** Begin **

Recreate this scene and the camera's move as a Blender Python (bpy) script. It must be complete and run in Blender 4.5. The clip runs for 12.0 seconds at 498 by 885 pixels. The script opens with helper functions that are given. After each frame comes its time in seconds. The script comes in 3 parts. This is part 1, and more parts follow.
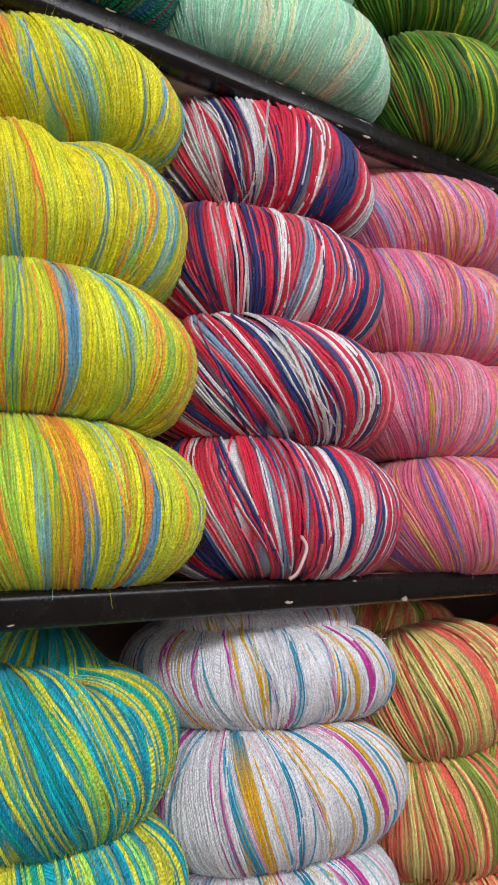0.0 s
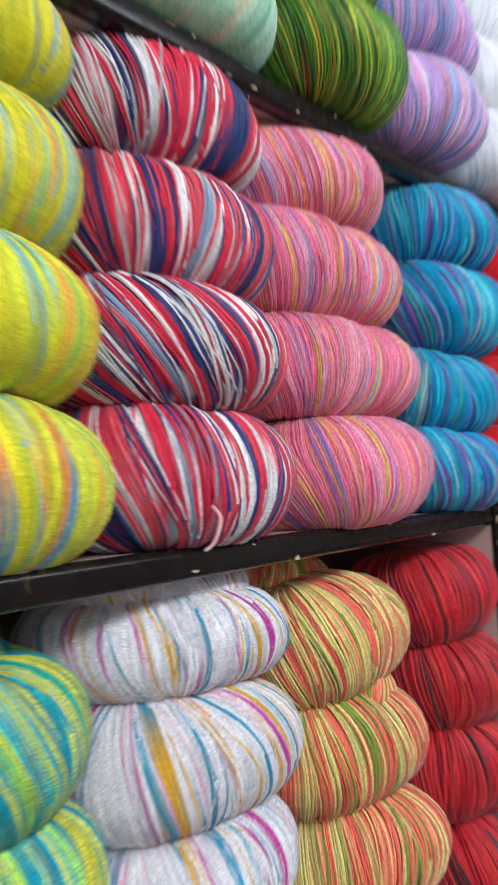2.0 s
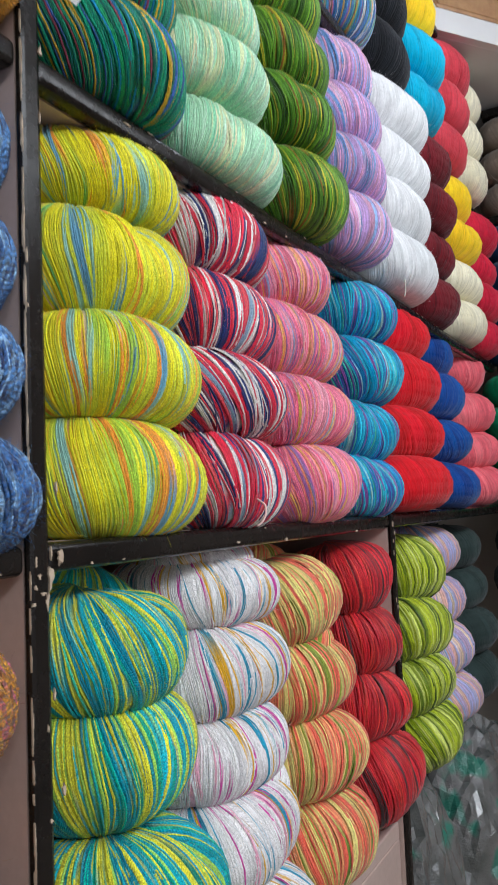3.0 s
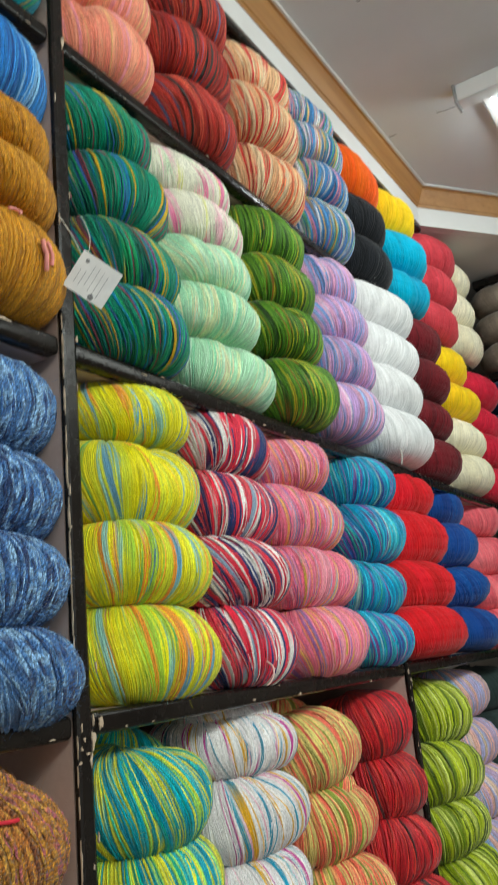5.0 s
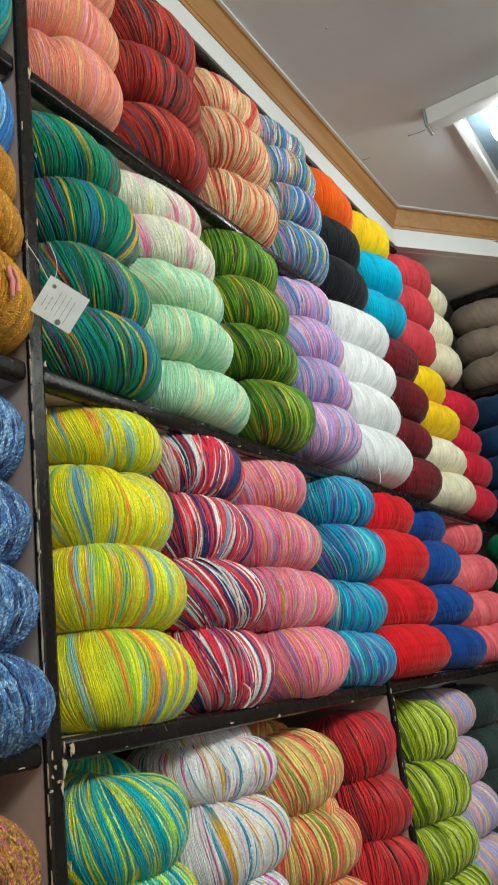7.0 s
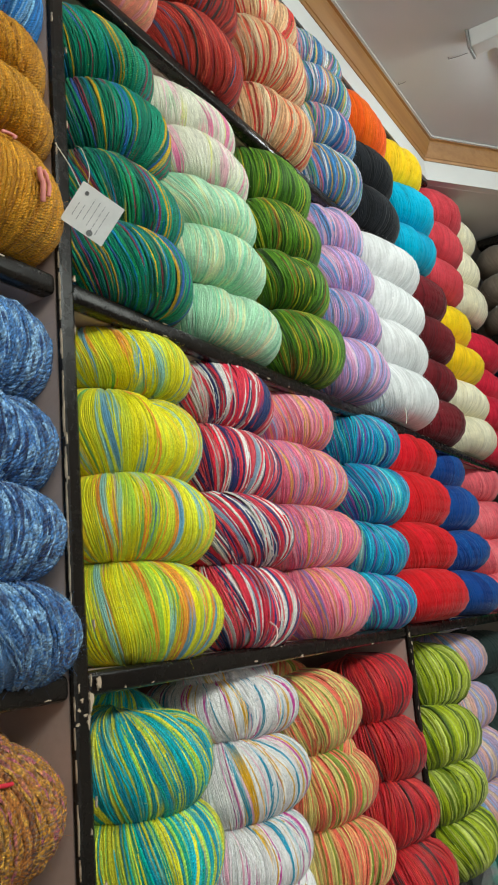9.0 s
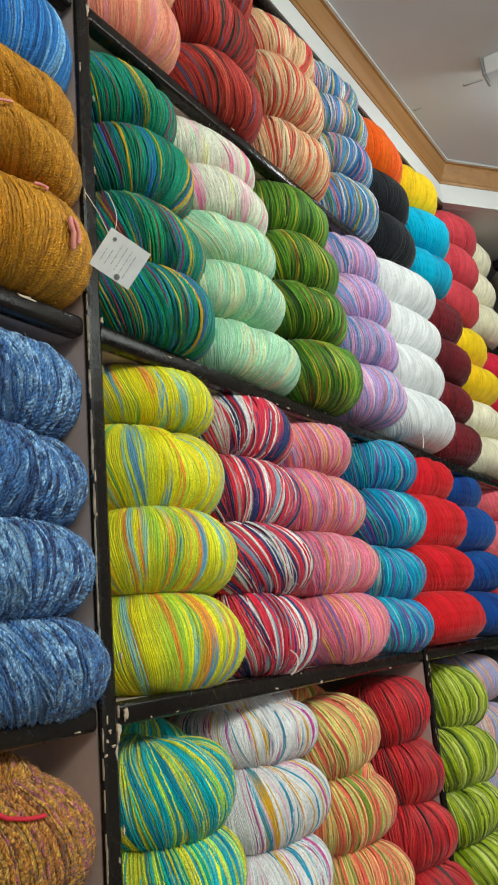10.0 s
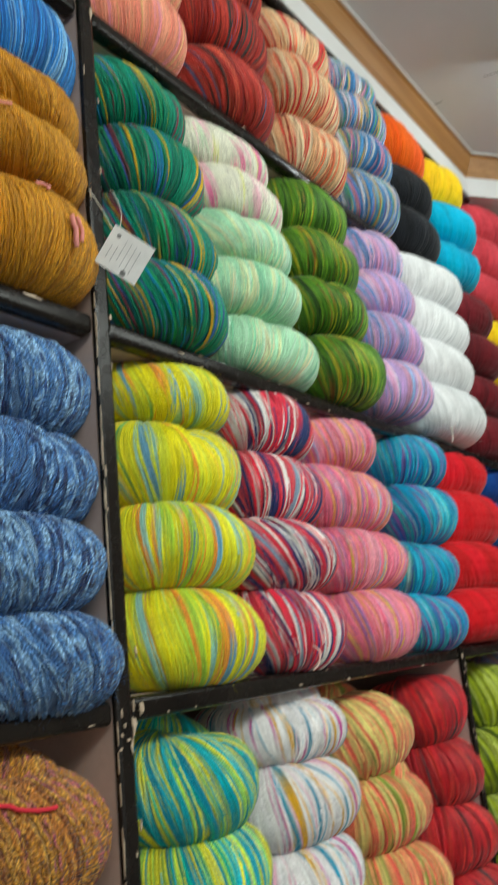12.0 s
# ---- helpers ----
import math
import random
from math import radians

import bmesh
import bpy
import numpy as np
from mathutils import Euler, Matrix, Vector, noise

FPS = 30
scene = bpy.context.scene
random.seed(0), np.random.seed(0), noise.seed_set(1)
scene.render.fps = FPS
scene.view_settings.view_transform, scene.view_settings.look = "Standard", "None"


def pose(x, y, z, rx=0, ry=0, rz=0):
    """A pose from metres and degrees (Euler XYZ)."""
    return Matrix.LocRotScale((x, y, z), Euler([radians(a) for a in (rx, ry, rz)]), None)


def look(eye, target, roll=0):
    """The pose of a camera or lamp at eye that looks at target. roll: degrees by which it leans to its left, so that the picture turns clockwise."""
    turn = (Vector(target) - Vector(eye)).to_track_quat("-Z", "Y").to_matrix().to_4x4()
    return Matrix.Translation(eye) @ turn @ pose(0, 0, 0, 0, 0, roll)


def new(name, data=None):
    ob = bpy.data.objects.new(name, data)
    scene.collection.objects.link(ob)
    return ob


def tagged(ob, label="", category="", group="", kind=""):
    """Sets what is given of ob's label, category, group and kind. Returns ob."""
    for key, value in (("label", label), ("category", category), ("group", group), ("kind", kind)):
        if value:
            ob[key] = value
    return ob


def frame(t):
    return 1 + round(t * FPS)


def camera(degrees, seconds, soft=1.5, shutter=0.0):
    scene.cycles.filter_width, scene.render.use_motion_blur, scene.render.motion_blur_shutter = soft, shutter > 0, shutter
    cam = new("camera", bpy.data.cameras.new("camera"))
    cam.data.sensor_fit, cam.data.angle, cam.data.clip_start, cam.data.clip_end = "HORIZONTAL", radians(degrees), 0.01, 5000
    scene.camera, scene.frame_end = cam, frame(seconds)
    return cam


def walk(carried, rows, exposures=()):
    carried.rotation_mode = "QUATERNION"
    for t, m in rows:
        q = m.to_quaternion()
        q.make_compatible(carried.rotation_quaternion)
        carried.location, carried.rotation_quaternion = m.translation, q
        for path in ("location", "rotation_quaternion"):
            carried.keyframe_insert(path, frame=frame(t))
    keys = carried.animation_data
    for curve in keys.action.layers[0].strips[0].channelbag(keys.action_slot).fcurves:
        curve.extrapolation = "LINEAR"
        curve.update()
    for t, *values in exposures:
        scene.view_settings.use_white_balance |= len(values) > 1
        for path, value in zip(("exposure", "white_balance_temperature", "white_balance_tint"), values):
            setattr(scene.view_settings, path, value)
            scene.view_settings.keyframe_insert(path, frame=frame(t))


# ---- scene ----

** End **

▸ Work to complete:
Repeat, exactly and only, the lines above from the one containing "ob[key] = value" through the end of the material.

▸ Answer for this exercise:
            ob[key] = value
    return ob


def frame(t):
    return 1 + round(t * FPS)


def camera(degrees, seconds, soft=1.5, shutter=0.0):
    scene.cycles.filter_width, scene.render.use_motion_blur, scene.render.motion_blur_shutter = soft, shutter > 0, shutter
    cam = new("camera", bpy.data.cameras.new("camera"))
    cam.data.sensor_fit, cam.data.angle, cam.data.clip_start, cam.data.clip_end = "HORIZONTAL", radians(degrees), 0.01, 5000
    scene.camera, scene.frame_end = cam, frame(seconds)
    return cam


def walk(carried, rows, exposures=()):
    carried.rotation_mode = "QUATERNION"
    for t, m in rows:
        q = m.to_quaternion()
        q.make_compatible(carried.rotation_quaternion)
        carried.location, carried.rotation_quaternion = m.translation, q
        for path in ("location", "rotation_quaternion"):
            carried.keyframe_insert(path, frame=frame(t))
    keys = carried.animation_data
    for curve in keys.action.layers[0].strips[0].channelbag(keys.action_slot).fcurves:
        curve.extrapolation = "LINEAR"
        curve.update()
    for t, *values in exposures:
        scene.view_settings.use_white_balance |= len(values) > 1
        for path, value in zip(("exposure", "white_balance_temperature", "white_balance_tint"), values):
            setattr(scene.view_settings, path, value)
            scene.view_settings.keyframe_insert(path, frame=frame(t))


# ---- scene ----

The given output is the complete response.